Die Zeitung La Provence aus der Mittelmeerstadt Marseille merkt an: Zu einer Zeit, wo Frankreich stammelt und sich verheddert, zögert und sich zerfleischt, hin- und herrudert und ohne Ende streitet, wo Strömungen und Gedanken sich treffen und wieder trennen, hat Deutschland massiv Ja zu Europa gesagt. Ein wirklicher Elan, der von der öffentlichen Meinung getragen wird. Der Elan einer der Gründernationen der EU, die den Gedanken Konrad Adenauers treu geblieben ist, die voranschreiten und die Irrtümer der Vergangenheit ausradieren will. Natürlich müssen wir nicht systematisch folgen, nur weil Deutschland Ja gesagt hat. Doch das sollte uns nicht daran hindern, besser über die Dinge nachzudenken, die auf dem Spiel stehen – und über ihre Konsequenzen.

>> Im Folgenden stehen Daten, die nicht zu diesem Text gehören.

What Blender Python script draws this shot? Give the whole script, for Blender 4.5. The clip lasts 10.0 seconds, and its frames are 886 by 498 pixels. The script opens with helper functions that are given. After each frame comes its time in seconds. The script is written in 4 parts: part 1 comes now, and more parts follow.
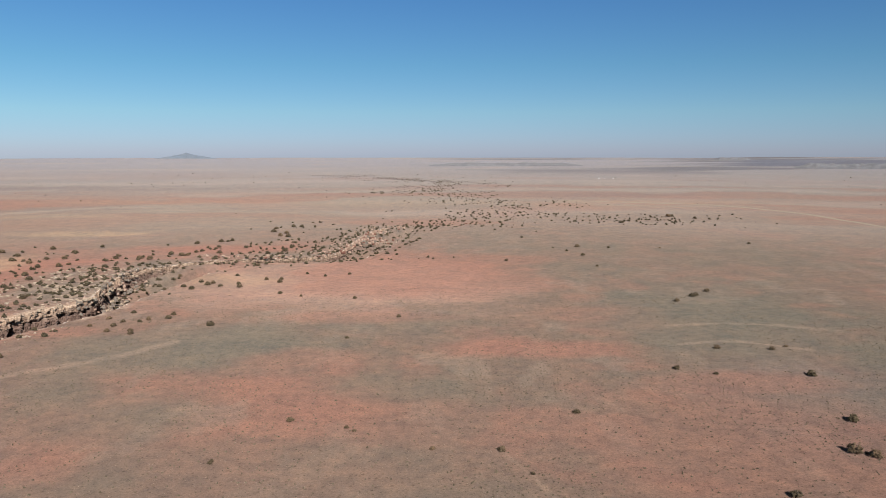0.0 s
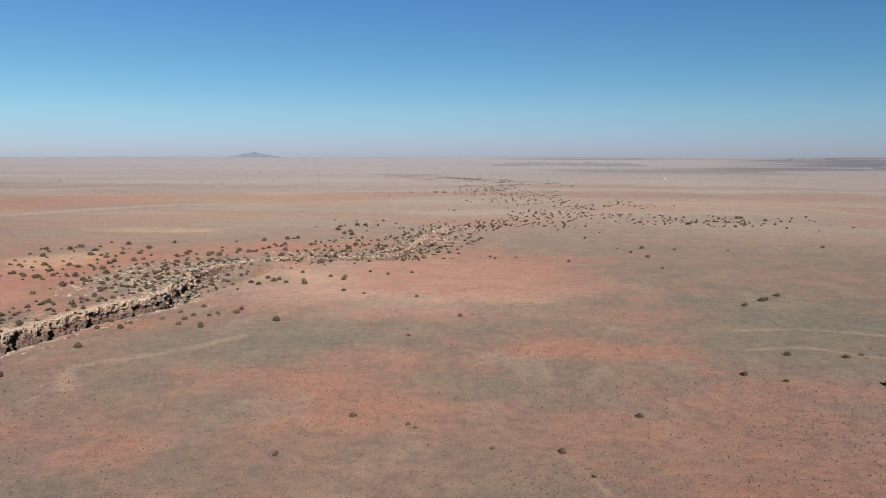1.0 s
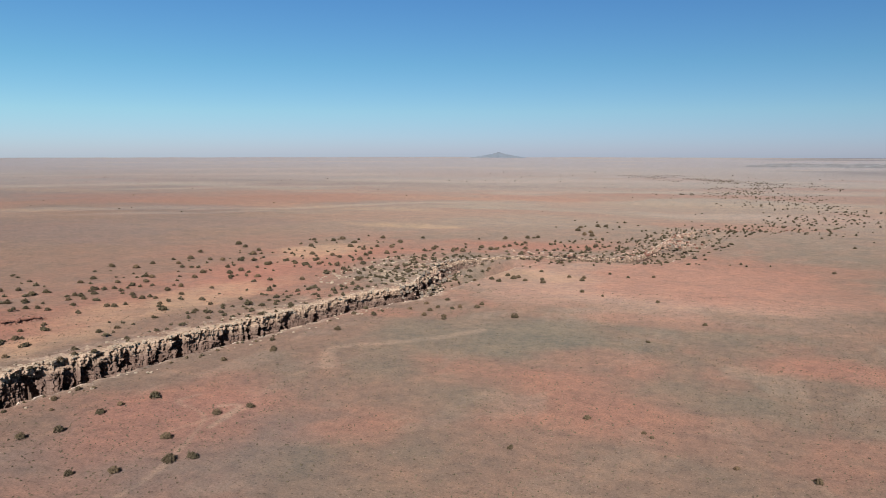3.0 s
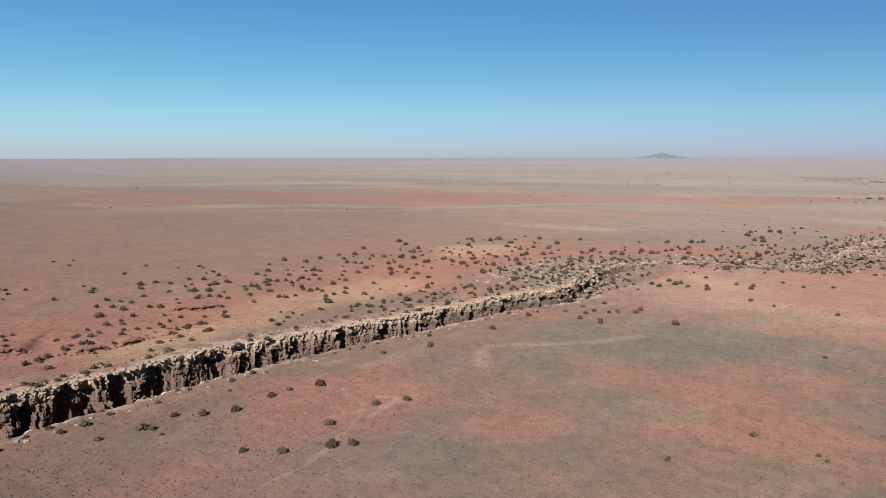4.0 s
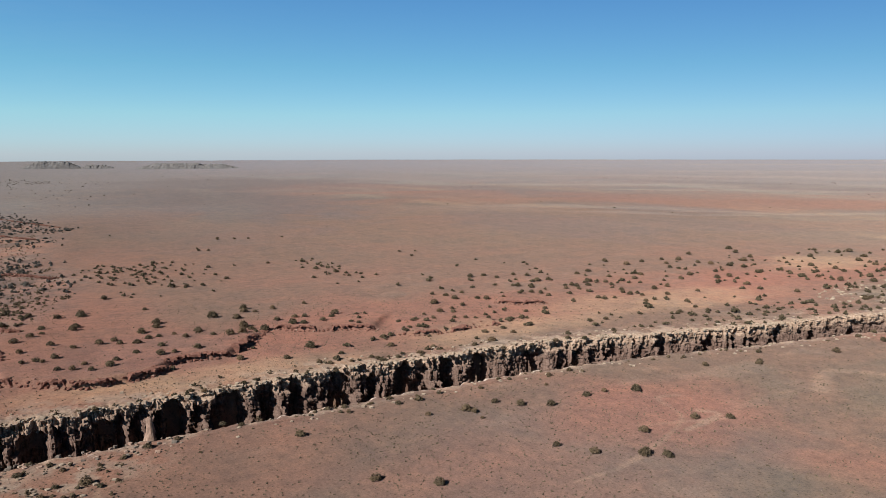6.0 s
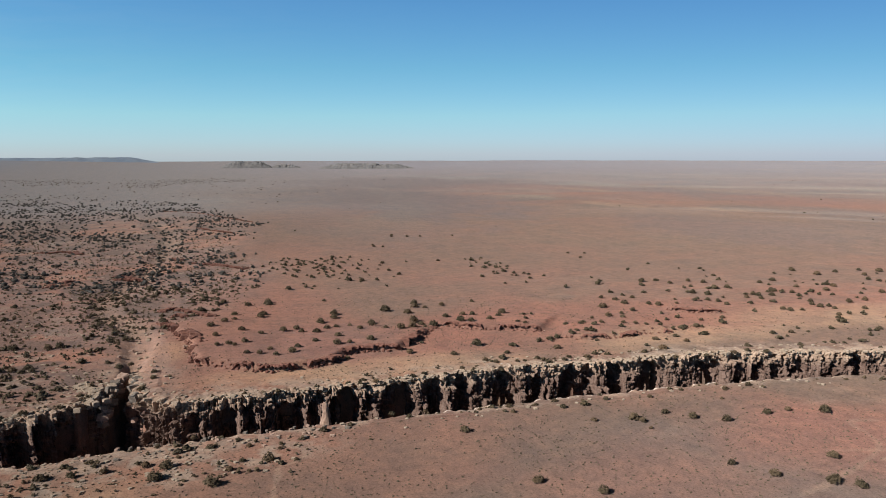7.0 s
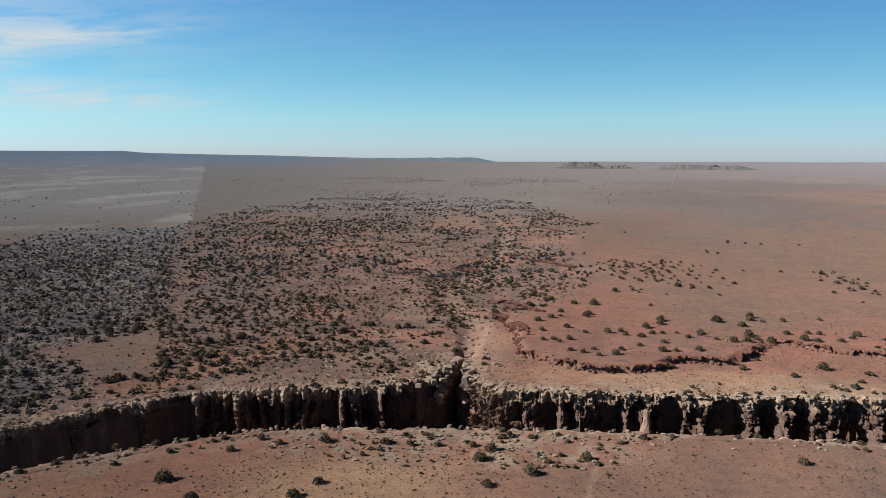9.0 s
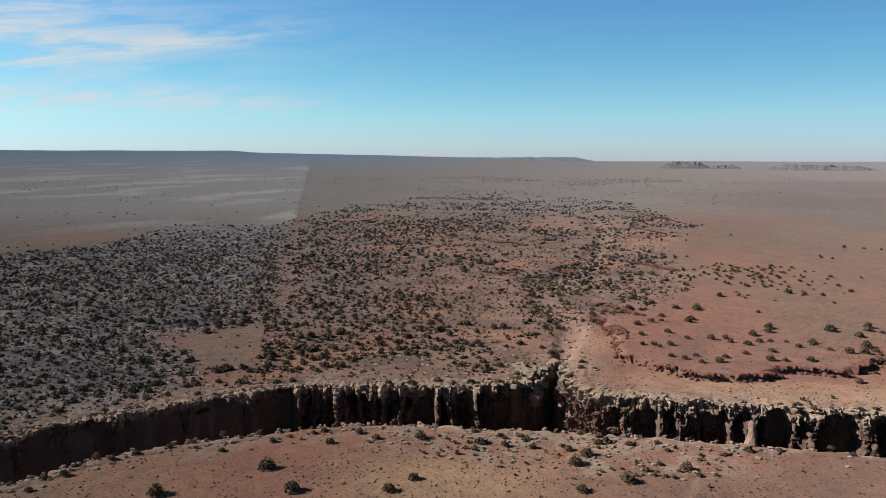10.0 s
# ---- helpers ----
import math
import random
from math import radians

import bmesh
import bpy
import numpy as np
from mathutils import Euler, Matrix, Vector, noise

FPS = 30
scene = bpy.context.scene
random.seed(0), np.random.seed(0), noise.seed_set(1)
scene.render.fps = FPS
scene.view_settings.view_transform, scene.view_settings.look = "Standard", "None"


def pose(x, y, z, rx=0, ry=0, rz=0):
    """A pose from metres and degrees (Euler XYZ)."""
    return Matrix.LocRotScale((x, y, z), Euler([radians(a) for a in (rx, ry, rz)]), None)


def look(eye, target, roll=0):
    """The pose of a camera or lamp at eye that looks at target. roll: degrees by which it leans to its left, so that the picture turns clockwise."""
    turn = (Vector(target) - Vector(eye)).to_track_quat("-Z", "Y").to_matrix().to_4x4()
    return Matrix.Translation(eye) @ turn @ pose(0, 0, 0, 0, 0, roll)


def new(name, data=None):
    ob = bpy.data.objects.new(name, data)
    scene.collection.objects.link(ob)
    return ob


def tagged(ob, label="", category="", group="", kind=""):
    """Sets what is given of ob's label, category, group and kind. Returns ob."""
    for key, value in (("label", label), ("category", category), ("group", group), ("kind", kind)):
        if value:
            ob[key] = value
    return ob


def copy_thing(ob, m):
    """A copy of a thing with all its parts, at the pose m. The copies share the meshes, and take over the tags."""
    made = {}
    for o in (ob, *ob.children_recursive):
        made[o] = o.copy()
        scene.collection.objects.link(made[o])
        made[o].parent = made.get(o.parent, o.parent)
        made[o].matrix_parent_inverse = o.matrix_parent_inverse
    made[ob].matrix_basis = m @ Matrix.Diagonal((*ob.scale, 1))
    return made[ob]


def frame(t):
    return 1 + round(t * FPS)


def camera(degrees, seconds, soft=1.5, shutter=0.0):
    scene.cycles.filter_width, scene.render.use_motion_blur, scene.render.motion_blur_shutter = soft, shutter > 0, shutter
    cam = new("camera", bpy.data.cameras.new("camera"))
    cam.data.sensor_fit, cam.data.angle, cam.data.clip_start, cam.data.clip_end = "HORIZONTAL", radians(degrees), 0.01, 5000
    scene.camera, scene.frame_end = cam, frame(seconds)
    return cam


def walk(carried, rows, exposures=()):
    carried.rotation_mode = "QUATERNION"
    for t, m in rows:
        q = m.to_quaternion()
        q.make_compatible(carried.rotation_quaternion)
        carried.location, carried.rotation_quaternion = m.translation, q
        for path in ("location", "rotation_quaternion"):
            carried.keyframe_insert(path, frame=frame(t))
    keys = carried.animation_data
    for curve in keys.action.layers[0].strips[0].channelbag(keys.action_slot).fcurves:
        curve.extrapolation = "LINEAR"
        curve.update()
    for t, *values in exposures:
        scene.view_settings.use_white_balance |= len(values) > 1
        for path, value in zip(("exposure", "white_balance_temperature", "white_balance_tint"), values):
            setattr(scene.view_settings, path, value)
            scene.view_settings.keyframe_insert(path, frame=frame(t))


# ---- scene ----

Die katholische Pariser Zeitung La Croix kommentiert Irans Atomprogramm: Der abrupte Tonwechsel kündigt nichts Gutes an. Die Iraner scheinen aber ihre Lehre aus der Irakkrise gezogen zu haben. Während Saddam Hussein Drohungen ausstieß, obwohl er nicht über Massenvernichtungswaffen verfügte, gesteht Präsident Chatami zwar Maßnahmen zur Urananreicherung ein, bekräftigt aber, dass sie nur friedlichen Zwecken dienen solle. Doch dieser Köder wirkt nicht mehr. Die iranische Kehrtwende macht ein gemeinsames Vorgehen der Europäer und der Amerikaner noch wichtiger. Sie können die Antwort entweder in der Internationalen Atomenergieorganisation oder im UN-Sicherheitsrat geben, um Teheran zum Rückzug zu bewegen.